- Set problem:
Quote every line below exactly and skip any picture.

»»

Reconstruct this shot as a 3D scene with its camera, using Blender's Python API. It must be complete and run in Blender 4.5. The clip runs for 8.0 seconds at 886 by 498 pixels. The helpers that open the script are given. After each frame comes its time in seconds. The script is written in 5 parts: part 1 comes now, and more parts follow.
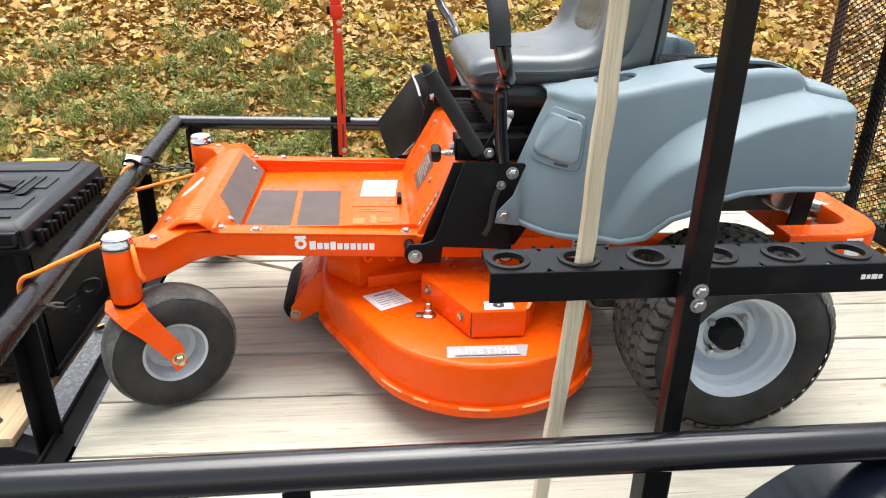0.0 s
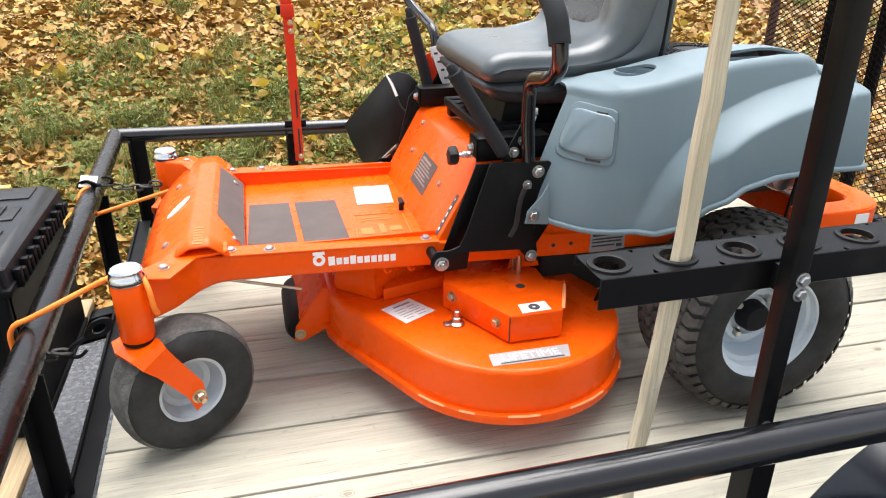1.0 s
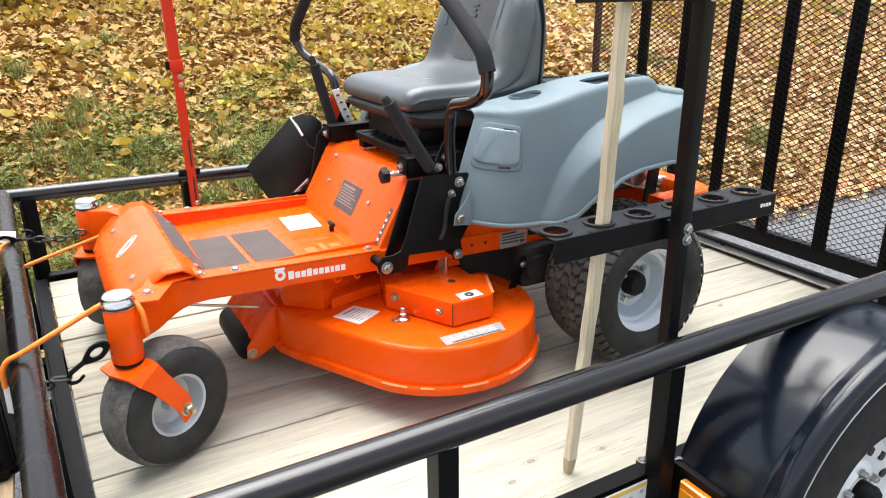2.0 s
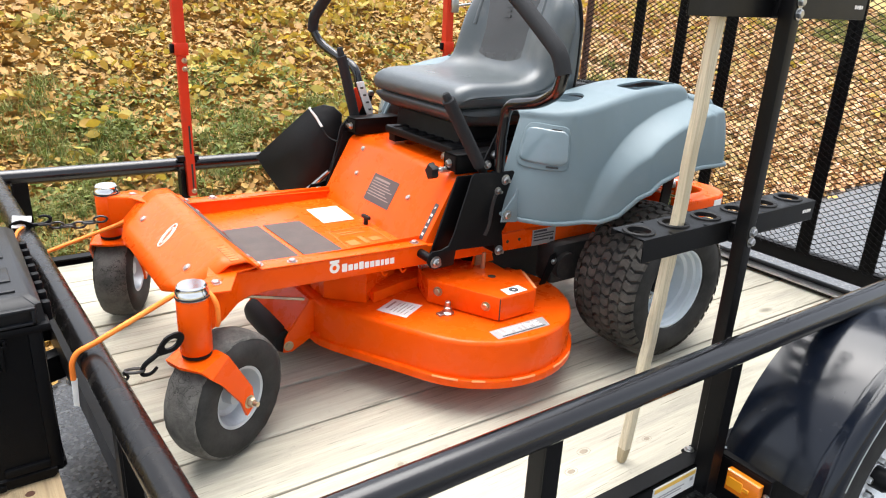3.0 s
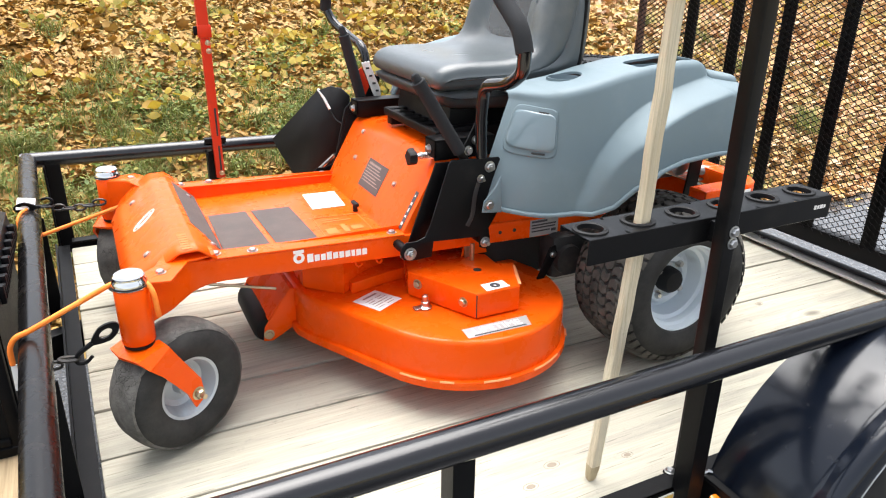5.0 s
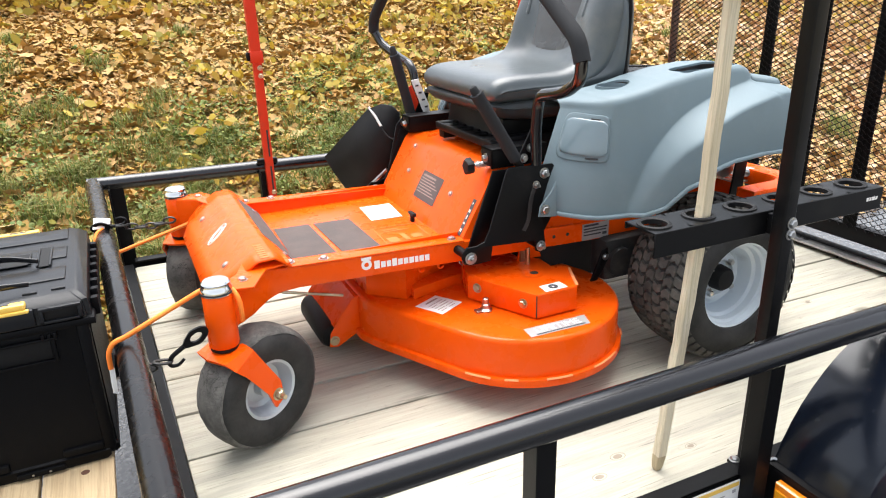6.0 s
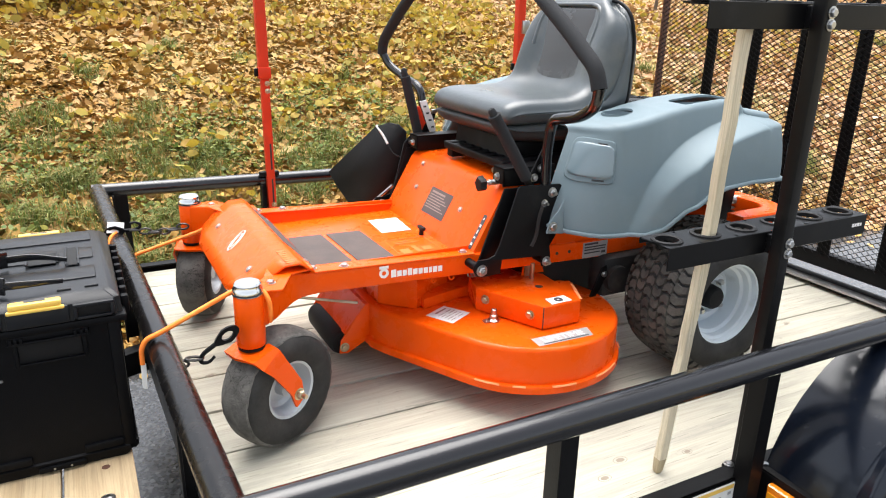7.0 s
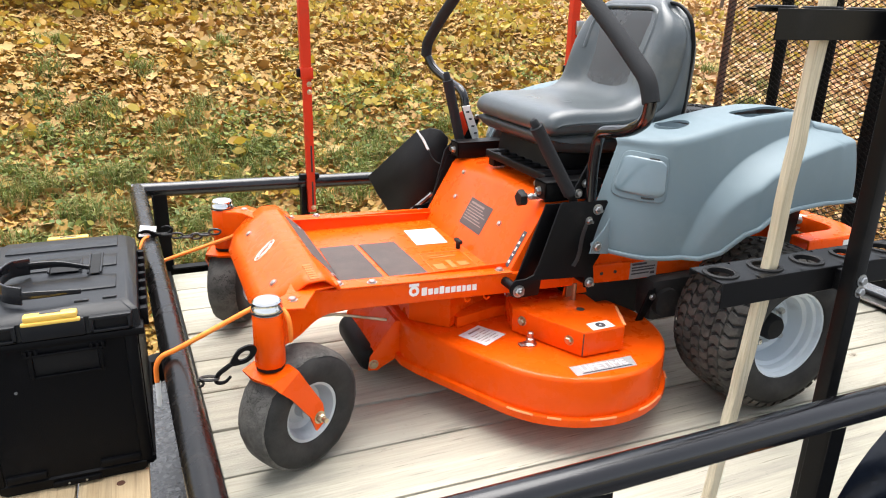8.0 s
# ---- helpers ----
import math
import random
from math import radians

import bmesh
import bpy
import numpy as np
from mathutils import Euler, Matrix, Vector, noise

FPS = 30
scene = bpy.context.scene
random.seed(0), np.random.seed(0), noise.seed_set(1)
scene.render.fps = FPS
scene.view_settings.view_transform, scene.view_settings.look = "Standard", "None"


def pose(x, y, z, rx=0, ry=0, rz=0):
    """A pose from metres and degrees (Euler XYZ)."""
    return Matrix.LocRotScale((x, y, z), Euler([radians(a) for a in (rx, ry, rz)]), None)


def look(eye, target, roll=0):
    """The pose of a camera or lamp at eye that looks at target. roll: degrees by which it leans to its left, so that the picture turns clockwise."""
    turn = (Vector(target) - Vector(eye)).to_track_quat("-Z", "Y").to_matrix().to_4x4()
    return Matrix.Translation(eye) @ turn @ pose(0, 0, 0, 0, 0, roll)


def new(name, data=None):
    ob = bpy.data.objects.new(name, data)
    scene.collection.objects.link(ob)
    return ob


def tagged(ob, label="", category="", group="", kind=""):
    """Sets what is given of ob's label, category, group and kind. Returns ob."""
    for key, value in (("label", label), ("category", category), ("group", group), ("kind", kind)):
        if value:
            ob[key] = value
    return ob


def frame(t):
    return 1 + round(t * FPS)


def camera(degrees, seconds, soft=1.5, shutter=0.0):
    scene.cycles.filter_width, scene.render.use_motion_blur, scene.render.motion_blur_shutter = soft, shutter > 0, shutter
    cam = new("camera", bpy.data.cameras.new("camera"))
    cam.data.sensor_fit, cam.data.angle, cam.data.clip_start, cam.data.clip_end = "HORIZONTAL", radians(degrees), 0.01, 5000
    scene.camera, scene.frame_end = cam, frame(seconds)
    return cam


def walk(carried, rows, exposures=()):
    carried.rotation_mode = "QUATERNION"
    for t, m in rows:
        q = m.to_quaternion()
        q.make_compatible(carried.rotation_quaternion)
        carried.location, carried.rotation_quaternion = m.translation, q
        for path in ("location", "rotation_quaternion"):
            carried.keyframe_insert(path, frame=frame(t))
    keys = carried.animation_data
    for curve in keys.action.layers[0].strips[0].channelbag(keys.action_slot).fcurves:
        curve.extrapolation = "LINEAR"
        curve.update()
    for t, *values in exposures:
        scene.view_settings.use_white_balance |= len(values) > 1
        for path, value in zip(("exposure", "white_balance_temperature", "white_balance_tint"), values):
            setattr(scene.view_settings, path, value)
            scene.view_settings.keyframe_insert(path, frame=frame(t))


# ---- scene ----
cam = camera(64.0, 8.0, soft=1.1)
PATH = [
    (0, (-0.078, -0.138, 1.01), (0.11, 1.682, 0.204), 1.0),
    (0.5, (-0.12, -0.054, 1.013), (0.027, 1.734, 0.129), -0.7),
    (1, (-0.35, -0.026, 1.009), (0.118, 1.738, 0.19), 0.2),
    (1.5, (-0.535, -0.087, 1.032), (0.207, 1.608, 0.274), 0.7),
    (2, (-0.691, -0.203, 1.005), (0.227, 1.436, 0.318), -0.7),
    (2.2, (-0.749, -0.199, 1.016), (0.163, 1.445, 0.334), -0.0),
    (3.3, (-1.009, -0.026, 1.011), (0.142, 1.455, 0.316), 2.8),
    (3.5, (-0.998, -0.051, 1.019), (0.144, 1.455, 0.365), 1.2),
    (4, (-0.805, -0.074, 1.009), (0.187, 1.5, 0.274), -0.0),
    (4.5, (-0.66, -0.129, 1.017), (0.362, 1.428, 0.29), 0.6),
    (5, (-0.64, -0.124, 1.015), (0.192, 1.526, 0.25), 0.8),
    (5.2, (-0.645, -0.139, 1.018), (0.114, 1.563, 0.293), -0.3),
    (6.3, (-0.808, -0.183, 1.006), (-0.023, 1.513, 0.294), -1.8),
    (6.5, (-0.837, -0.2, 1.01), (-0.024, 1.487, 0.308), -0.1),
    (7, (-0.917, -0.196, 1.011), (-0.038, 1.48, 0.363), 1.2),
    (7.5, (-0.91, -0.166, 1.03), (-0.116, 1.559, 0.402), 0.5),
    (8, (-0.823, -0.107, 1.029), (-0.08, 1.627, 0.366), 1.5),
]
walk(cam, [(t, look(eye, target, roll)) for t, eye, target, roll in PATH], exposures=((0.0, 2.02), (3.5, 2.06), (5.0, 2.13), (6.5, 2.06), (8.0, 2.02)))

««

- The response:
Reconstruct this shot as a 3D scene with its camera, using Blender's Python API. It must be complete and run in Blender 4.5. The clip runs for 8.0 seconds at 886 by 498 pixels. The helpers that open the script are given. After each frame comes its time in seconds. The script is written in 5 parts: part 1 comes now, and more parts follow.
0.0 s
1.0 s
2.0 s
3.0 s
5.0 s
6.0 s
7.0 s
8.0 s
# ---- helpers ----
import math
import random
from math import radians

import bmesh
import bpy
import numpy as np
from mathutils import Euler, Matrix, Vector, noise

FPS = 30
scene = bpy.context.scene
random.seed(0), np.random.seed(0), noise.seed_set(1)
scene.render.fps = FPS
scene.view_settings.view_transform, scene.view_settings.look = "Standard", "None"


def pose(x, y, z, rx=0, ry=0, rz=0):
    """A pose from metres and degrees (Euler XYZ)."""
    return Matrix.LocRotScale((x, y, z), Euler([radians(a) for a in (rx, ry, rz)]), None)


def look(eye, target, roll=0):
    """The pose of a camera or lamp at eye that looks at target. roll: degrees by which it leans to its left, so that the picture turns clockwise."""
    turn = (Vector(target) - Vector(eye)).to_track_quat("-Z", "Y").to_matrix().to_4x4()
    return Matrix.Translation(eye) @ turn @ pose(0, 0, 0, 0, 0, roll)


def new(name, data=None):
    ob = bpy.data.objects.new(name, data)
    scene.collection.objects.link(ob)
    return ob


def tagged(ob, label="", category="", group="", kind=""):
    """Sets what is given of ob's label, category, group and kind. Returns ob."""
    for key, value in (("label", label), ("category", category), ("group", group), ("kind", kind)):
        if value:
            ob[key] = value
    return ob


def frame(t):
    return 1 + round(t * FPS)


def camera(degrees, seconds, soft=1.5, shutter=0.0):
    scene.cycles.filter_width, scene.render.use_motion_blur, scene.render.motion_blur_shutter = soft, shutter > 0, shutter
    cam = new("camera", bpy.data.cameras.new("camera"))
    cam.data.sensor_fit, cam.data.angle, cam.data.clip_start, cam.data.clip_end = "HORIZONTAL", radians(degrees), 0.01, 5000
    scene.camera, scene.frame_end = cam, frame(seconds)
    return cam


def walk(carried, rows, exposures=()):
    carried.rotation_mode = "QUATERNION"
    for t, m in rows:
        q = m.to_quaternion()
        q.make_compatible(carried.rotation_quaternion)
        carried.location, carried.rotation_quaternion = m.translation, q
        for path in ("location", "rotation_quaternion"):
            carried.keyframe_insert(path, frame=frame(t))
    keys = carried.animation_data
    for curve in keys.action.layers[0].strips[0].channelbag(keys.action_slot).fcurves:
        curve.extrapolation = "LINEAR"
        curve.update()
    for t, *values in exposures:
        scene.view_settings.use_white_balance |= len(values) > 1
        for path, value in zip(("exposure", "white_balance_temperature", "white_balance_tint"), values):
            setattr(scene.view_settings, path, value)
            scene.view_settings.keyframe_insert(path, frame=frame(t))


# ---- scene ----
cam = camera(64.0, 8.0, soft=1.1)
PATH = [
    (0, (-0.078, -0.138, 1.01), (0.11, 1.682, 0.204), 1.0),
    (0.5, (-0.12, -0.054, 1.013), (0.027, 1.734, 0.129), -0.7),
    (1, (-0.35, -0.026, 1.009), (0.118, 1.738, 0.19), 0.2),
    (1.5, (-0.535, -0.087, 1.032), (0.207, 1.608, 0.274), 0.7),
    (2, (-0.691, -0.203, 1.005), (0.227, 1.436, 0.318), -0.7),
    (2.2, (-0.749, -0.199, 1.016), (0.163, 1.445, 0.334), -0.0),
    (3.3, (-1.009, -0.026, 1.011), (0.142, 1.455, 0.316), 2.8),
    (3.5, (-0.998, -0.051, 1.019), (0.144, 1.455, 0.365), 1.2),
    (4, (-0.805, -0.074, 1.009), (0.187, 1.5, 0.274), -0.0),
    (4.5, (-0.66, -0.129, 1.017), (0.362, 1.428, 0.29), 0.6),
    (5, (-0.64, -0.124, 1.015), (0.192, 1.526, 0.25), 0.8),
    (5.2, (-0.645, -0.139, 1.018), (0.114, 1.563, 0.293), -0.3),
    (6.3, (-0.808, -0.183, 1.006), (-0.023, 1.513, 0.294), -1.8),
    (6.5, (-0.837, -0.2, 1.01), (-0.024, 1.487, 0.308), -0.1),
    (7, (-0.917, -0.196, 1.011), (-0.038, 1.48, 0.363), 1.2),
    (7.5, (-0.91, -0.166, 1.03), (-0.116, 1.559, 0.402), 0.5),
    (8, (-0.823, -0.107, 1.029), (-0.08, 1.627, 0.366), 1.5),
]
walk(cam, [(t, look(eye, target, roll)) for t, eye, target, roll in PATH], exposures=((0.0, 2.02), (3.5, 2.06), (5.0, 2.13), (6.5, 2.06), (8.0, 2.02)))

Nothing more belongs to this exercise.